== Your task ==
Carry none of the pictures over; write out the complete data exactly.

== Scene script records ==
---
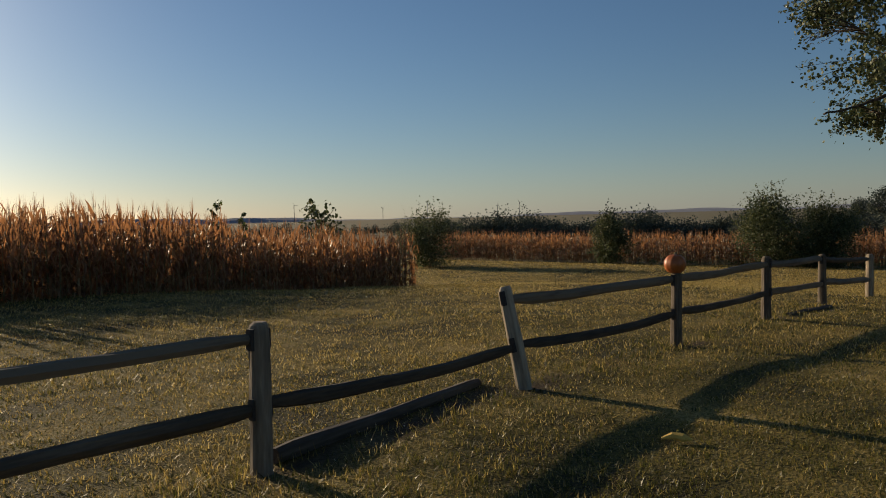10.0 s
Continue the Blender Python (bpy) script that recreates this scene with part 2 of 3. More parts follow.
def leaf_mesh(name, centres, size, mats, rng, droop=0.35, broad=False):
    """Many small kite-shaped leaves, each folded on its midrib, at the centres (n x 3)."""
    n = len(centres)
    s = size * rng.uniform(0.6, 1.3, (n, 1))
    ax = rng.normal(size=(n, 3))
    ax[:, 2] -= droop
    ax /= np.linalg.norm(ax, axis=1, keepdims=True)
    up = rng.normal(size=(n, 3)) * 0.7 + np.array([0, 0, 1.0])
    side = np.cross(ax, up)
    side /= np.linalg.norm(side, axis=1, keepdims=True) + 1e-9
    nor = np.cross(side, ax)
    if broad:
        rim = [(-0.5, 0.0), (-0.38, 0.34), (0.02, 0.44), (0.55, 0.0), (0.02, -0.44), (-0.38, -0.34)]
        v = np.stack([centres + ax * s * a + side * s * b + nor * s * 0.3 * abs(b) for a, b in rim], 1).reshape(-1, 3)
        i = np.arange(n)[:, None] * 6
        f = np.concatenate([i + np.array([[0, 3, 2, 1]]), i + np.array([[0, 5, 4, 3]])], 0)
        return mesh_of(name, v, f, mats)
    tip, base = centres + ax * s * 0.55, centres - ax * s * 0.5
    mid = centres - ax * s * 0.05
    l = mid + side * s * 0.42 + nor * s * 0.13
    r = mid - side * s * 0.42 + nor * s * 0.13
    v = np.stack([base, l, tip, r], 1).reshape(-1, 3)
    i = np.arange(n)[:, None] * 4
    f = np.concatenate([i + np.array([[0, 2, 1]]), i + np.array([[0, 3, 2]])], 0)
    return mesh_of(name, v, f, mats)


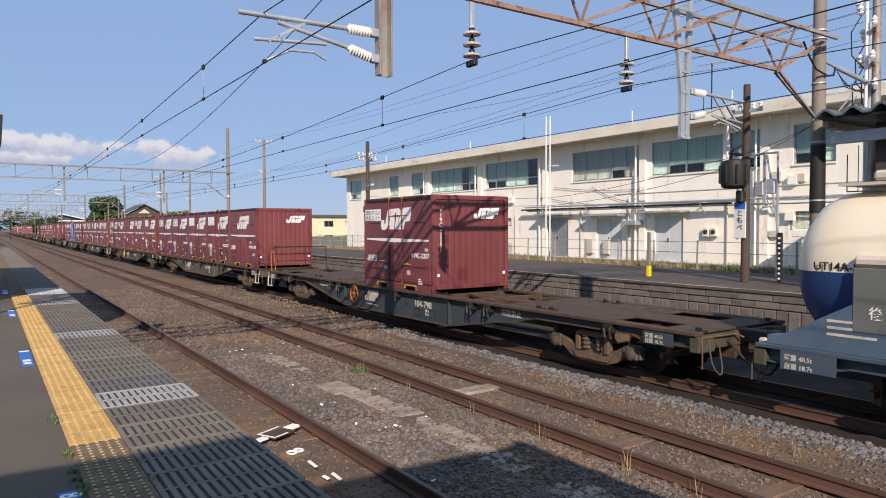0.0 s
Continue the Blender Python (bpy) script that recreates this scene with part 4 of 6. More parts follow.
# wagons from the head of the train: colour, number, five places from front to rear
D, R, P = "door", "rib", "panel"
LOADS = [
    (0, "navy", "104-798", [None, None, (D, "V19C-2207", "notice", "", "red"), None, None]),
    (1, "olive", "104-2067", [(P, "V19B-1388", "", "", "red"), (D, "19D-26331", "white", "blue", "dull"), (D, "19G-9187", "white", "blue", "red"), (D, "19D-34904", "notice", "blue", "red"), (D, "19D-41298", "notice", "green", "red")]),
    (2, "grey", "104-1740", [(D, "W19D-20612", "white", "yellow", "red"), (D, "V19C-7735", "notice", "", "red"), (R, "19G-17500", "", "", "red"), (D, "V19C-4838", "notice", "", "red"), (D, "W19D-20502", "notice", "yellow", "red")]),
    (3, "grey", "104-2500", [(D, "V19C-832", "notice", "", "worn"), (D, "19D-80109", "notice", "green", "red"), (D, "19D-41743", "notice", "green", "red"), (D, "V19C-3140", "notice", "", "red"), (D, "V19C-3364", "notice", "", "red")]),
    (4, "grey", "104-139", [(D, "19D-12054", "white", "blue", "red"), (D, "19D-80331", "notice", "", "red"), "tank", (D, "19D-21611", "white", "blue", "red"), (D, "19D-11369", "white", "blue", "red")]),
    (5, "olive", "104-1441", [None, None, (D, "19D-23368", "white", "blue", "red"), None, None]),
    (6, "olive", "104-445", [(D, "V19C-4726", "notice", "", "red"), (R, "19G-15800", "", "", "red"), (P, "V19B-6635", "", "", "red"), (D, "V19C-7300", "notice2", "", "red"), (D, "19D-80742", "notice", "green", "red")]),
    (7, "grey", "104-2264", [(D, "19D-80105", "notice", "green", "red"), (R, "19G-10225", "", "", "red"), (R, "19G-19435", "plain_jr", "", "new"), (P, "V19B-8392", "", "", "dull"), (D, "V19C-3795", "notice", "", "red")]),
    (8, "olive", "104-1417", [None] * 5),
    (9, "rusty", "", [None] * 5),
    (10, "rusty", "", [None] * 5),
    (11, "rusty", "", [None, (D, "V19C-2210", "notice", "", "faded"), (D, "V19C-5104", "notice", "", "red"), (D, "19D-30112", "white", "", "red"), (D, "19D-31102", "notice", "", "red")]),
    (12, "olive", "", [(D, "19D-20871", "white", "", "red"), (D, "V19C-6120", "notice", "", "red"), (R, "19G-12770", "", "", "red"), (D, "19D-41013", "notice", "", "red"), (D, "V19C-1193", "white", "", "faded")]),
    (13, "grey", "", [(D, "19D-27010", "", "", "pale"), (D, "V19C-7012", "notice", "", "red"), (D, "19D-33081", "notice", "", "red"), None, (D, "V19C-2081", "notice", "", "red")]),
    (14, "olive", "", [(D, "19D-10871", "white", "", "dull"), (D, "V19C-4120", "notice", "", "red"), (D, "19D-22871", "white", "", "red"), (D, "V19C-3412", "notice", "", "red"), (D, "19D-40771", "white", "", "red")]),
    (15, "grey", "", [None, (D, "19D-19871", "white", "", "red"), (D, "V19C-8120", "notice", "", "red"), (D, "19D-25871", "white", "", "red"), (D, "V19C-6412", "notice", "", "faded")]),
]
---
== Exercise result ==
10.0 s
Continue the Blender Python (bpy) script that recreates this scene with part 2 of 3. More parts follow.
def leaf_mesh(name, centres, size, mats, rng, droop=0.35, broad=False):
    """Many small kite-shaped leaves, each folded on its midrib, at the centres (n x 3)."""
    n = len(centres)
    s = size * rng.uniform(0.6, 1.3, (n, 1))
    ax = rng.normal(size=(n, 3))
    ax[:, 2] -= droop
    ax /= np.linalg.norm(ax, axis=1, keepdims=True)
    up = rng.normal(size=(n, 3)) * 0.7 + np.array([0, 0, 1.0])
    side = np.cross(ax, up)
    side /= np.linalg.norm(side, axis=1, keepdims=True) + 1e-9
    nor = np.cross(side, ax)
    if broad:
        rim = [(-0.5, 0.0), (-0.38, 0.34), (0.02, 0.44), (0.55, 0.0), (0.02, -0.44), (-0.38, -0.34)]
        v = np.stack([centres + ax * s * a + side * s * b + nor * s * 0.3 * abs(b) for a, b in rim], 1).reshape(-1, 3)
        i = np.arange(n)[:, None] * 6
        f = np.concatenate([i + np.array([[0, 3, 2, 1]]), i + np.array([[0, 5, 4, 3]])], 0)
        return mesh_of(name, v, f, mats)
    tip, base = centres + ax * s * 0.55, centres - ax * s * 0.5
    mid = centres - ax * s * 0.05
    l = mid + side * s * 0.42 + nor * s * 0.13
    r = mid - side * s * 0.42 + nor * s * 0.13
    v = np.stack([base, l, tip, r], 1).reshape(-1, 3)
    i = np.arange(n)[:, None] * 4
    f = np.concatenate([i + np.array([[0, 2, 1]]), i + np.array([[0, 3, 2]])], 0)
    return mesh_of(name, v, f, mats)


0.0 s
Continue the Blender Python (bpy) script that recreates this scene with part 4 of 6. More parts follow.
# wagons from the head of the train: colour, number, five places from front to rear
D, R, P = "door", "rib", "panel"
LOADS = [
    (0, "navy", "104-798", [None, None, (D, "V19C-2207", "notice", "", "red"), None, None]),
    (1, "olive", "104-2067", [(P, "V19B-1388", "", "", "red"), (D, "19D-26331", "white", "blue", "dull"), (D, "19G-9187", "white", "blue", "red"), (D, "19D-34904", "notice", "blue", "red"), (D, "19D-41298", "notice", "green", "red")]),
    (2, "grey", "104-1740", [(D, "W19D-20612", "white", "yellow", "red"), (D, "V19C-7735", "notice", "", "red"), (R, "19G-17500", "", "", "red"), (D, "V19C-4838", "notice", "", "red"), (D, "W19D-20502", "notice", "yellow", "red")]),
    (3, "grey", "104-2500", [(D, "V19C-832", "notice", "", "worn"), (D, "19D-80109", "notice", "green", "red"), (D, "19D-41743", "notice", "green", "red"), (D, "V19C-3140", "notice", "", "red"), (D, "V19C-3364", "notice", "", "red")]),
    (4, "grey", "104-139", [(D, "19D-12054", "white", "blue", "red"), (D, "19D-80331", "notice", "", "red"), "tank", (D, "19D-21611", "white", "blue", "red"), (D, "19D-11369", "white", "blue", "red")]),
    (5, "olive", "104-1441", [None, None, (D, "19D-23368", "white", "blue", "red"), None, None]),
    (6, "olive", "104-445", [(D, "V19C-4726", "notice", "", "red"), (R, "19G-15800", "", "", "red"), (P, "V19B-6635", "", "", "red"), (D, "V19C-7300", "notice2", "", "red"), (D, "19D-80742", "notice", "green", "red")]),
    (7, "grey", "104-2264", [(D, "19D-80105", "notice", "green", "red"), (R, "19G-10225", "", "", "red"), (R, "19G-19435", "plain_jr", "", "new"), (P, "V19B-8392", "", "", "dull"), (D, "V19C-3795", "notice", "", "red")]),
    (8, "olive", "104-1417", [None] * 5),
    (9, "rusty", "", [None] * 5),
    (10, "rusty", "", [None] * 5),
    (11, "rusty", "", [None, (D, "V19C-2210", "notice", "", "faded"), (D, "V19C-5104", "notice", "", "red"), (D, "19D-30112", "white", "", "red"), (D, "19D-31102", "notice", "", "red")]),
    (12, "olive", "", [(D, "19D-20871", "white", "", "red"), (D, "V19C-6120", "notice", "", "red"), (R, "19G-12770", "", "", "red"), (D, "19D-41013", "notice", "", "red"), (D, "V19C-1193", "white", "", "faded")]),
    (13, "grey", "", [(D, "19D-27010", "", "", "pale"), (D, "V19C-7012", "notice", "", "red"), (D, "19D-33081", "notice", "", "red"), None, (D, "V19C-2081", "notice", "", "red")]),
    (14, "olive", "", [(D, "19D-10871", "white", "", "dull"), (D, "V19C-4120", "notice", "", "red"), (D, "19D-22871", "white", "", "red"), (D, "V19C-3412", "notice", "", "red"), (D, "19D-40771", "white", "", "red")]),
    (15, "grey", "", [None, (D, "19D-19871", "white", "", "red"), (D, "V19C-8120", "notice", "", "red"), (D, "19D-25871", "white", "", "red"), (D, "V19C-6412", "notice", "", "faded")]),
]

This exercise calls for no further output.